El trabajo presenta tres caras. La primera es la creación. La segunda, la conservación. Y la tercera es aquella de la destrucción. Cuando no hay nada, es necesario crear. Cuando hay algo de bello, de decente, y de justo, es necesario conservarlo. Y cuando lo que hay está podrido, es necesario destruirlo. Esta destrucción es también un trabajo, es tal vez el más difícil de todos. Como dice Ubu: “¡No habremos terminado de demoler todo si no demolemos también las ruinas!”

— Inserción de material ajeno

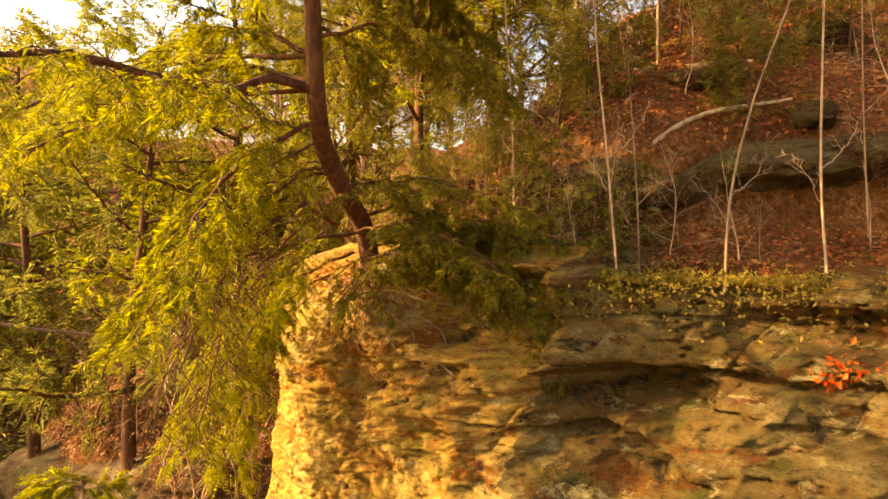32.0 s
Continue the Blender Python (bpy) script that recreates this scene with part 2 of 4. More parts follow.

Cuernopanza: es preciso concebir un trabajo shivaesco, un trabajo ubuesco, un trabajo apocalíptico. Es necesario concebir un trabajo que sea el de la destrucción. Mientras menos trabajo nos den, más trabajaremos en destruir esta ausencia de trabajo y les robaremos hasta lo que ellos no nos dan; aquello que ni siquiera tienen. Trabajaremos para destruir su mundo. Nos hemos convertido en la Muerte.